2016 couldn't be said to have been Martin's best ever year - he only won two races, a stage of the Vuelta a Communitat Valenciana and a stage of the Volta a Catalunya, five hours up the road. Unlike his other two best seasons, in 2013 and 2014, he did not come out with a monument victory, finishing forty-seventh and forty-eighth in Liège-Bastogne-Liège and Il Lombardia, races he has won before, respectively. But this year has seen a transition into a new Dan Martin, one more consistent and more oriented towards the general classification. This can be seen in comparing his performance in the last two Criteriums du Dauphiné. In both races, there were four mountain stages. In 2015, Dan Martin's performance was less consistent and not as good at the best of time, scoring 11th, 6th, 13th and 7th placed finishes on the way to an eventual seventh place overall. This year, he managed much better, getting 4th, 4th again, 3rd and then 2nd on the most important stages, which helped him to third position. He was closer behind the stage winners, and seemed far more comfortable. The same goes for the Volta a Catalunya, where Martin this time snagged a stage on the way to another podium finish. I was particularly struck by his riding on Port Ainé, where he was dropped by Contador, Porte and Quintana after riding in second place in the peloton up most of the climb behind one team mate, but fought to a top ten finish on the stage, allowing him to scrap for enough bonus seconds to score third place in the race. He no longer gets let off the leash enough to do what he did in 2013, but he's still providing a challenge in what he says is his favourite race.

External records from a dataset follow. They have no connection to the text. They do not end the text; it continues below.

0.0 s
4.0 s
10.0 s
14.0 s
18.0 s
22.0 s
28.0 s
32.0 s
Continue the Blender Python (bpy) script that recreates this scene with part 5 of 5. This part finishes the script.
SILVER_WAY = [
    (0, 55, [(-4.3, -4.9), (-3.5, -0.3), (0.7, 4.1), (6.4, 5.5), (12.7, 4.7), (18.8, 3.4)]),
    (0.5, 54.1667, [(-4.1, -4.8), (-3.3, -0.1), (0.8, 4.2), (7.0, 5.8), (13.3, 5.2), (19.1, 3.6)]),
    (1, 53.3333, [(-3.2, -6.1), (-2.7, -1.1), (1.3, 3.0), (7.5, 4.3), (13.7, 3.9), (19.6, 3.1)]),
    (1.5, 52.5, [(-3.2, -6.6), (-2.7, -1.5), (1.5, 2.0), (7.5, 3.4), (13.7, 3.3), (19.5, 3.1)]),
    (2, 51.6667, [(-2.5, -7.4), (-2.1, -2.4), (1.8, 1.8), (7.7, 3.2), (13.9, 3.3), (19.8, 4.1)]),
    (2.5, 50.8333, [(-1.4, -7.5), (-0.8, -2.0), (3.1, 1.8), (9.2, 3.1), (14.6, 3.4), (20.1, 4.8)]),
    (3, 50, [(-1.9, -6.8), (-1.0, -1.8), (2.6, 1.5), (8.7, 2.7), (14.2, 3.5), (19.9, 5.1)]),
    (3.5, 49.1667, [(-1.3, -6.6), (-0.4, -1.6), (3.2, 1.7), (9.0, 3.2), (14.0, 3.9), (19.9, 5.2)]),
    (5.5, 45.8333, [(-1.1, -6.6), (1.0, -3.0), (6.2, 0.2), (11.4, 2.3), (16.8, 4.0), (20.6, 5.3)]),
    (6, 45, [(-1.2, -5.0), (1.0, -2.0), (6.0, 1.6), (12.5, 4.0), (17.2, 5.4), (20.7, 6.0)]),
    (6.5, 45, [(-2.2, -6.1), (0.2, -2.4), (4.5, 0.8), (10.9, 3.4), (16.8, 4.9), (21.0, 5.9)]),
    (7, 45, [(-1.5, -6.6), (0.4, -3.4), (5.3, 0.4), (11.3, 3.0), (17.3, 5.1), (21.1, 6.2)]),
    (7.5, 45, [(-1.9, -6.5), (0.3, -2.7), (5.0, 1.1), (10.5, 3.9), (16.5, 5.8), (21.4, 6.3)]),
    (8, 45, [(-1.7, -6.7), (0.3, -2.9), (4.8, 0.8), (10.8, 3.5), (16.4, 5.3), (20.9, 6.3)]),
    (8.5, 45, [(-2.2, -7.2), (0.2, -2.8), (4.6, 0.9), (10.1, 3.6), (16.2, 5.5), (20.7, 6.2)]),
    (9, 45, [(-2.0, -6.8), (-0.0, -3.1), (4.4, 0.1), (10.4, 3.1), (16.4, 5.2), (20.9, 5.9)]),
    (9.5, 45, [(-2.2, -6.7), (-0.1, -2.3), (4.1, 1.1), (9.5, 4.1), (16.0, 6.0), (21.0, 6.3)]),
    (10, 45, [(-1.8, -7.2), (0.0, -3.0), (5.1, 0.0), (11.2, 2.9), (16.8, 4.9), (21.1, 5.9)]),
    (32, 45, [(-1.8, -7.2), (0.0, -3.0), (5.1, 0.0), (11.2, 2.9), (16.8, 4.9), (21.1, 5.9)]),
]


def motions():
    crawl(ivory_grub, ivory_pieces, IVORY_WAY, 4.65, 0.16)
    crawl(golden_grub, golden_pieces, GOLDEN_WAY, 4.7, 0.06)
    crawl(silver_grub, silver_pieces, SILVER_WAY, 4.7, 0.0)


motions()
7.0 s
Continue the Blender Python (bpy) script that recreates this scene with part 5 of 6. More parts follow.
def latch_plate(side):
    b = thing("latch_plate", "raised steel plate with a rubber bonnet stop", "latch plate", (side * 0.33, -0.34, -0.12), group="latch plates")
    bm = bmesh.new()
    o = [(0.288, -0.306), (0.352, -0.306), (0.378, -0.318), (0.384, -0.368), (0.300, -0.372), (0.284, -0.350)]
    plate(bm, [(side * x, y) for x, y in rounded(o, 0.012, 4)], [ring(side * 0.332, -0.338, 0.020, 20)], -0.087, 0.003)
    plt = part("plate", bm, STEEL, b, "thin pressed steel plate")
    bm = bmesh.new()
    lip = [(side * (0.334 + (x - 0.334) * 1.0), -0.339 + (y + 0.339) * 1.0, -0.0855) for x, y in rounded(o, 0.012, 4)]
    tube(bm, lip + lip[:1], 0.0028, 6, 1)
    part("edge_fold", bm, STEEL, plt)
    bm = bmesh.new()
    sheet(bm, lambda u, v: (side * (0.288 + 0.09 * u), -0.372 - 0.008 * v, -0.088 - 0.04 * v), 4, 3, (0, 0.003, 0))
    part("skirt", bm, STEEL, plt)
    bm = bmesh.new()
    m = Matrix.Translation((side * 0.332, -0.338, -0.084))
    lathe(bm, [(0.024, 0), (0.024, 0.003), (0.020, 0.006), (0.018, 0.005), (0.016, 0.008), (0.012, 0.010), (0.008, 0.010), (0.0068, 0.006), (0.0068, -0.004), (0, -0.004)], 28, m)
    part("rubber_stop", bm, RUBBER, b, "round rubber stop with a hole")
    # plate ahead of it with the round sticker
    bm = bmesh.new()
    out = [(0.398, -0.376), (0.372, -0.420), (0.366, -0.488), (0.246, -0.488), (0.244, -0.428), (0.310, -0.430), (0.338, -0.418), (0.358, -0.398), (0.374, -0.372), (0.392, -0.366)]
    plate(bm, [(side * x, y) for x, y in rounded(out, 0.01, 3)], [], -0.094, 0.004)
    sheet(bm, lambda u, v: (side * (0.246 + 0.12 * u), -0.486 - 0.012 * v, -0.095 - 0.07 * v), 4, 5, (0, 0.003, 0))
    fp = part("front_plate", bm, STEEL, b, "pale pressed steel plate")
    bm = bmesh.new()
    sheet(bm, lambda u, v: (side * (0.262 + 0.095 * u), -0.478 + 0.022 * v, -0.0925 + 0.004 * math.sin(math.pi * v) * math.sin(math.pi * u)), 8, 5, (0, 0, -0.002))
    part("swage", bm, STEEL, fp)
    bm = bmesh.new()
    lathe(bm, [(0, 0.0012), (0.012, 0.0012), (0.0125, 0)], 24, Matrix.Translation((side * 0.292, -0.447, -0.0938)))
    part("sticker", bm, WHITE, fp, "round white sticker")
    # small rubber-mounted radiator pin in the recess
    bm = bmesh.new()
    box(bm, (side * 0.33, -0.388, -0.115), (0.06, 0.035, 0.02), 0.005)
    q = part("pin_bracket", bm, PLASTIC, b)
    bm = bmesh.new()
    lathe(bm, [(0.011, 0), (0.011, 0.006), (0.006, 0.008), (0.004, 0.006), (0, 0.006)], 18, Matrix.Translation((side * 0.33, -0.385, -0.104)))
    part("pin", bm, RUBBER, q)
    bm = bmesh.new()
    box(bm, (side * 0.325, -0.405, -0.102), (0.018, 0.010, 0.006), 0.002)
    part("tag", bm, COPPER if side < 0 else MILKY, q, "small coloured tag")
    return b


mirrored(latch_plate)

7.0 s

The true test of the new, stage racing Martin came in July, where he lined up for his fourth ever Tour de France. Results of 35th in 2012, 33rd in 2013 and 39th in 2015, after crashes in the former race and sickness in the latter two did not augur well for his chances, but in the early stages of the race, Martin maintained a composed presence. He did not crash, as he has been considered prone to, and two top five finishes in the race’s opening five stages ensured that he was in the top ten going into the Pyrenees. Once there, he unleashed a performance never seen before from him, able to stick right on the wheel of Chris Froome’s attack, and then even to counter. The next day, he was aggressive again. He finished just two seconds behind Froome on Arcalis and was in third place overall on the rest day.
This Martin could not last, however. The two-day sucker punch that was stages twelve and thirteen, a Mont Ventoux (or Chalet Reynard, eventually) finish and a thirty-seven kilometre time-trial...well, sucker-punched him. He dropped from third to ninth, and never moved up in GC, with attacks that may not have been thought out or executed to perfection a hallmark of his riding late on. He still recorded a career best top ten at the race, and right in the prime of his career, will be hoping to better it in 2017.
You probably knew all that, discerning cycling fans as you clearly all are having chosen this site for your fix, and there was just, like, two jokes in those opening four paragraphs, so if you’re one of the 50% of people who got this far in the article, here comes the over-optimistic conjecture. Dan Martin absolutely can finish on the podium of the Tour de France. Here is why:
Firstly, Dan Martin will be thirty next July. That is widely agreed upon to be in the four-or-five-year “prime” of a cyclist’s career. It is also a year more experienced, with a little more riding in the legs than in 2016. All in all, thirty is an excellent year to be making an effort at the Tour de France.
Secondly, have you checked the route? There’s only thirty-six kilometres of time-trialling - the second-least in Martin’s lifetime - and while he is a very, very poor wielder of a disc wheel and a set of tri-bars, that’s a short enough distance for him to limit his losses very effectively. In Utrecht’s 14 kilometre time-trial, Martin only lost twenty-seven seconds to Chris Froome. He should only lose about the same in Dusseldorf’s 13 kilometre opening day effort. As for the 23 kilometre ride on Marseille’s twentieth stage? We’ll cross that bridge when we come to it, but if Martin loses two minutes on Froome in both tests combined, he can consider that a box checked.
It’s not just the comparative dearth of contre-la-montre that should have Martin salivating - it’s also the mountain stages. Summit finishes are where he lost all his time in the mountains, and if you read out the names of the summit finishes coming up next year, it’s unlikely to strike fear into his heart. There’s La Planche des Belles Filles (practically perfect for him), Station des Rousses (technically not a summit finish, but the eleven kilometres of flat after the tough climb must be Martin’s dream mountain stage), Peyragudes (just the Peyresourde which I mentioned that he bossed earlier with a Martin-suiting three kilometre kick tacked on after a couple of minutes’ rest)...and the Col d’Izoard. Remember the two-day sucker-punch I mentioned earlier? The minute Dan Martin showed that he’d brought his legs to France I identified that as where he’d fall down the GC, and lo, he did. Here, there’s nothing like that. The Izoard, being a hard Alpine climb at high altitude near the end of the race is the biggest hurdle for Martin, but it’s a hurdle he has the capability to jump.
That’s not all — the race hits the Ardennes pretty heavily. You can bet your last pint of Guinness he’ll feel at home there, and there’s even a perfect hilltop finish he’ll be gunning for on stage three. Coupled with that are the 100 kilometre stage thirteen and the tactical-looking stage fifteen, which are close enough to one-dayers that Martin just might be in his element. Is that enough for him to find the three minutes that separated him from the podium in 2016? You might very well think not. That’s why Chris said he wasn’t writing it — he left it up to your mindless optimist. Chris, if you want to copy this but with Tyler Farrar, feel free.